Records from a collection:
════════

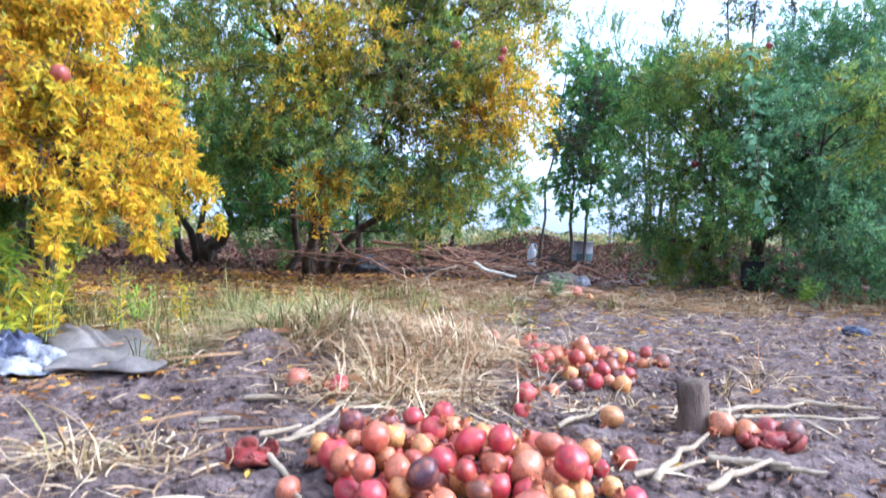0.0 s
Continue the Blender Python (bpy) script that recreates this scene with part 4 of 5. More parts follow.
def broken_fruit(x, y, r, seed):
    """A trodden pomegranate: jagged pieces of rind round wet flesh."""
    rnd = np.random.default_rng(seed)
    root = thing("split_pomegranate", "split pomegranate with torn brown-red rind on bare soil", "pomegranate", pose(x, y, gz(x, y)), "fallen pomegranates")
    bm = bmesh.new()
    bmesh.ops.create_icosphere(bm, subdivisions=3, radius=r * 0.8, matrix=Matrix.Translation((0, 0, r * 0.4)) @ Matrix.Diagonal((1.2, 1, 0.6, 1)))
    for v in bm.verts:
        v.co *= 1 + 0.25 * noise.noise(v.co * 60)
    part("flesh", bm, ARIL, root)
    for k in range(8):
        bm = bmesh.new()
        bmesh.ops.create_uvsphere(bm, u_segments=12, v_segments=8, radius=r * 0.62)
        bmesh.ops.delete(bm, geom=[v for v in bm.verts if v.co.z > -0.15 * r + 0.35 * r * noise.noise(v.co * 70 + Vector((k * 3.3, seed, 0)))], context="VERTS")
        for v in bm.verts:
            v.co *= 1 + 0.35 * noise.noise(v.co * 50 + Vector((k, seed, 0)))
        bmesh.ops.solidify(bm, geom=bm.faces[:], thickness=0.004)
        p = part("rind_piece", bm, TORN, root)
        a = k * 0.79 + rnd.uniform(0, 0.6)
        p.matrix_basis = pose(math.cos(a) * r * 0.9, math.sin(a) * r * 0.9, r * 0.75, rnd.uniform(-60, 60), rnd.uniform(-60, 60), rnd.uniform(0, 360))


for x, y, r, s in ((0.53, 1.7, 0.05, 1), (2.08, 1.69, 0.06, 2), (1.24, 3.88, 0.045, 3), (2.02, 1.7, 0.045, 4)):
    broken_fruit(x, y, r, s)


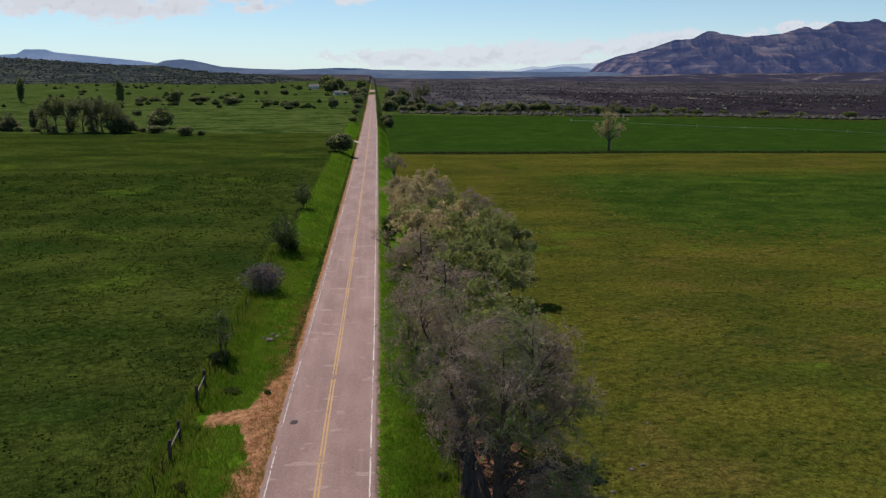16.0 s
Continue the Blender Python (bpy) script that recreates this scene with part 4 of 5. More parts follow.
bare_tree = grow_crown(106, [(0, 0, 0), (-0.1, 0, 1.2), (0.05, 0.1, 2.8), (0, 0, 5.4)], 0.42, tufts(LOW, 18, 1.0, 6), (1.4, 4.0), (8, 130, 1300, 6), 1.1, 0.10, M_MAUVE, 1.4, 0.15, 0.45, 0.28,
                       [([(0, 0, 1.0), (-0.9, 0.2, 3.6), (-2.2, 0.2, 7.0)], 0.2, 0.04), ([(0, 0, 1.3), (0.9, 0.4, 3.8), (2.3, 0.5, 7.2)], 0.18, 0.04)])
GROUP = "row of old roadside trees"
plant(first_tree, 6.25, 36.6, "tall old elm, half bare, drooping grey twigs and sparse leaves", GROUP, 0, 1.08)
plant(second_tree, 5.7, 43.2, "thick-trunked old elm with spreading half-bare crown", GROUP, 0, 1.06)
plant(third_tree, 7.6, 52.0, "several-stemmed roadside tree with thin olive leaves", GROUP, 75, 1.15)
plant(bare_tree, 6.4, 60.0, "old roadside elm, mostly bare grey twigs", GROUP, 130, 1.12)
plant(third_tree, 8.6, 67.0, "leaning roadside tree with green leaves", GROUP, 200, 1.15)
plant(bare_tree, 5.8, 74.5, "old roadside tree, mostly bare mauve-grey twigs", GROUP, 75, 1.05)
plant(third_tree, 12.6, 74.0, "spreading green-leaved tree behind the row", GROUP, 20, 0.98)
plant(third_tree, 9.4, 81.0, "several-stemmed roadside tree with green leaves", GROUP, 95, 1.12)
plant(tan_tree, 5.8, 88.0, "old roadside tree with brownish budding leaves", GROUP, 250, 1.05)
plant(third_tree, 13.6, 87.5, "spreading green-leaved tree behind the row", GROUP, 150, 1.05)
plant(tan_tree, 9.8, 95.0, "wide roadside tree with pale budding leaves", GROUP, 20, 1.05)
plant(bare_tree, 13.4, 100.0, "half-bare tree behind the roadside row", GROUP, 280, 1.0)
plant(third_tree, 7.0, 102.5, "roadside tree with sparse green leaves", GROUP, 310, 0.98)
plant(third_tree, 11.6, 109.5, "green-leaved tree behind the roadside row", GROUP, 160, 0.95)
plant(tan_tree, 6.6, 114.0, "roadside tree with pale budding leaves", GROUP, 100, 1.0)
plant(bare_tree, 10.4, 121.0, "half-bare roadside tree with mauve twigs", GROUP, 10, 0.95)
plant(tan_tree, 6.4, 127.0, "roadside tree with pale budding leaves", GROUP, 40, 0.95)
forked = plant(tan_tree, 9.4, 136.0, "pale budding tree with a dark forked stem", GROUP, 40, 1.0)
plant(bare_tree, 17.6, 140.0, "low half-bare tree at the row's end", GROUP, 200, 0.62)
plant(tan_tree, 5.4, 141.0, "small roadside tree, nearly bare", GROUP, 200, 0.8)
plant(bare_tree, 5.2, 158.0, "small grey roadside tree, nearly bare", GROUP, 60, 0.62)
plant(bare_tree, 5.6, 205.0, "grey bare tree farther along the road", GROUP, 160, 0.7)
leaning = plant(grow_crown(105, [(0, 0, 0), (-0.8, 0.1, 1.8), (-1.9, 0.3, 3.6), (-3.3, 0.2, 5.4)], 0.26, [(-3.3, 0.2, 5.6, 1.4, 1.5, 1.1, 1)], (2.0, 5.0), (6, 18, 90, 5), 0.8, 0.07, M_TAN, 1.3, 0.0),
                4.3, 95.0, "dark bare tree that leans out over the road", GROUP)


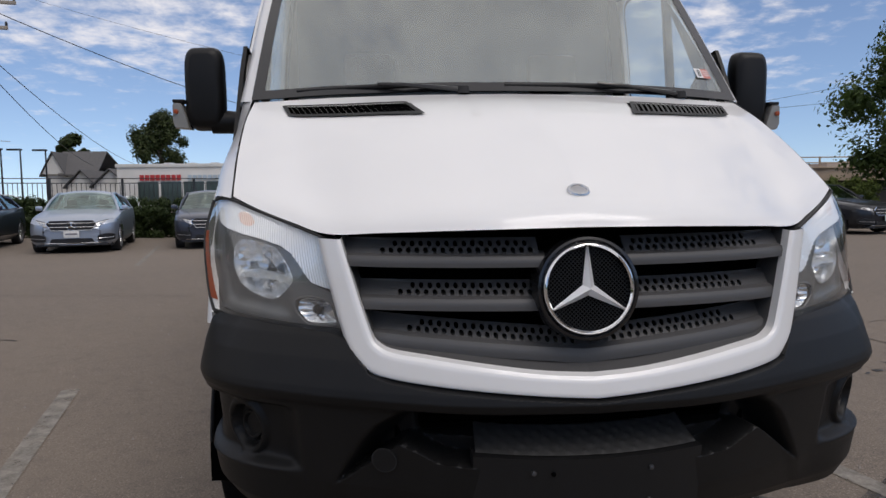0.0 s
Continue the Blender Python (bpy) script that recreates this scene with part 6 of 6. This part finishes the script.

════════

### Task requirements
From the listing, extract all text exactly as given and drop any picture.

### Exercise answer
0.0 s
Continue the Blender Python (bpy) script that recreates this scene with part 4 of 5. More parts follow.
def broken_fruit(x, y, r, seed):
    """A trodden pomegranate: jagged pieces of rind round wet flesh."""
    rnd = np.random.default_rng(seed)
    root = thing("split_pomegranate", "split pomegranate with torn brown-red rind on bare soil", "pomegranate", pose(x, y, gz(x, y)), "fallen pomegranates")
    bm = bmesh.new()
    bmesh.ops.create_icosphere(bm, subdivisions=3, radius=r * 0.8, matrix=Matrix.Translation((0, 0, r * 0.4)) @ Matrix.Diagonal((1.2, 1, 0.6, 1)))
    for v in bm.verts:
        v.co *= 1 + 0.25 * noise.noise(v.co * 60)
    part("flesh", bm, ARIL, root)
    for k in range(8):
        bm = bmesh.new()
        bmesh.ops.create_uvsphere(bm, u_segments=12, v_segments=8, radius=r * 0.62)
        bmesh.ops.delete(bm, geom=[v for v in bm.verts if v.co.z > -0.15 * r + 0.35 * r * noise.noise(v.co * 70 + Vector((k * 3.3, seed, 0)))], context="VERTS")
        for v in bm.verts:
            v.co *= 1 + 0.35 * noise.noise(v.co * 50 + Vector((k, seed, 0)))
        bmesh.ops.solidify(bm, geom=bm.faces[:], thickness=0.004)
        p = part("rind_piece", bm, TORN, root)
        a = k * 0.79 + rnd.uniform(0, 0.6)
        p.matrix_basis = pose(math.cos(a) * r * 0.9, math.sin(a) * r * 0.9, r * 0.75, rnd.uniform(-60, 60), rnd.uniform(-60, 60), rnd.uniform(0, 360))


for x, y, r, s in ((0.53, 1.7, 0.05, 1), (2.08, 1.69, 0.06, 2), (1.24, 3.88, 0.045, 3), (2.02, 1.7, 0.045, 4)):
    broken_fruit(x, y, r, s)


16.0 s
Continue the Blender Python (bpy) script that recreates this scene with part 4 of 5. More parts follow.
bare_tree = grow_crown(106, [(0, 0, 0), (-0.1, 0, 1.2), (0.05, 0.1, 2.8), (0, 0, 5.4)], 0.42, tufts(LOW, 18, 1.0, 6), (1.4, 4.0), (8, 130, 1300, 6), 1.1, 0.10, M_MAUVE, 1.4, 0.15, 0.45, 0.28,
                       [([(0, 0, 1.0), (-0.9, 0.2, 3.6), (-2.2, 0.2, 7.0)], 0.2, 0.04), ([(0, 0, 1.3), (0.9, 0.4, 3.8), (2.3, 0.5, 7.2)], 0.18, 0.04)])
GROUP = "row of old roadside trees"
plant(first_tree, 6.25, 36.6, "tall old elm, half bare, drooping grey twigs and sparse leaves", GROUP, 0, 1.08)
plant(second_tree, 5.7, 43.2, "thick-trunked old elm with spreading half-bare crown", GROUP, 0, 1.06)
plant(third_tree, 7.6, 52.0, "several-stemmed roadside tree with thin olive leaves", GROUP, 75, 1.15)
plant(bare_tree, 6.4, 60.0, "old roadside elm, mostly bare grey twigs", GROUP, 130, 1.12)
plant(third_tree, 8.6, 67.0, "leaning roadside tree with green leaves", GROUP, 200, 1.15)
plant(bare_tree, 5.8, 74.5, "old roadside tree, mostly bare mauve-grey twigs", GROUP, 75, 1.05)
plant(third_tree, 12.6, 74.0, "spreading green-leaved tree behind the row", GROUP, 20, 0.98)
plant(third_tree, 9.4, 81.0, "several-stemmed roadside tree with green leaves", GROUP, 95, 1.12)
plant(tan_tree, 5.8, 88.0, "old roadside tree with brownish budding leaves", GROUP, 250, 1.05)
plant(third_tree, 13.6, 87.5, "spreading green-leaved tree behind the row", GROUP, 150, 1.05)
plant(tan_tree, 9.8, 95.0, "wide roadside tree with pale budding leaves", GROUP, 20, 1.05)
plant(bare_tree, 13.4, 100.0, "half-bare tree behind the roadside row", GROUP, 280, 1.0)
plant(third_tree, 7.0, 102.5, "roadside tree with sparse green leaves", GROUP, 310, 0.98)
plant(third_tree, 11.6, 109.5, "green-leaved tree behind the roadside row", GROUP, 160, 0.95)
plant(tan_tree, 6.6, 114.0, "roadside tree with pale budding leaves", GROUP, 100, 1.0)
plant(bare_tree, 10.4, 121.0, "half-bare roadside tree with mauve twigs", GROUP, 10, 0.95)
plant(tan_tree, 6.4, 127.0, "roadside tree with pale budding leaves", GROUP, 40, 0.95)
forked = plant(tan_tree, 9.4, 136.0, "pale budding tree with a dark forked stem", GROUP, 40, 1.0)
plant(bare_tree, 17.6, 140.0, "low half-bare tree at the row's end", GROUP, 200, 0.62)
plant(tan_tree, 5.4, 141.0, "small roadside tree, nearly bare", GROUP, 200, 0.8)
plant(bare_tree, 5.2, 158.0, "small grey roadside tree, nearly bare", GROUP, 60, 0.62)
plant(bare_tree, 5.6, 205.0, "grey bare tree farther along the road", GROUP, 160, 0.7)
leaning = plant(grow_crown(105, [(0, 0, 0), (-0.8, 0.1, 1.8), (-1.9, 0.3, 3.6), (-3.3, 0.2, 5.4)], 0.26, [(-3.3, 0.2, 5.6, 1.4, 1.5, 1.1, 1)], (2.0, 5.0), (6, 18, 90, 5), 0.8, 0.07, M_TAN, 1.3, 0.0),
                4.3, 95.0, "dark bare tree that leans out over the road", GROUP)


0.0 s
Continue the Blender Python (bpy) script that recreates this scene with part 6 of 6. This part finishes the script.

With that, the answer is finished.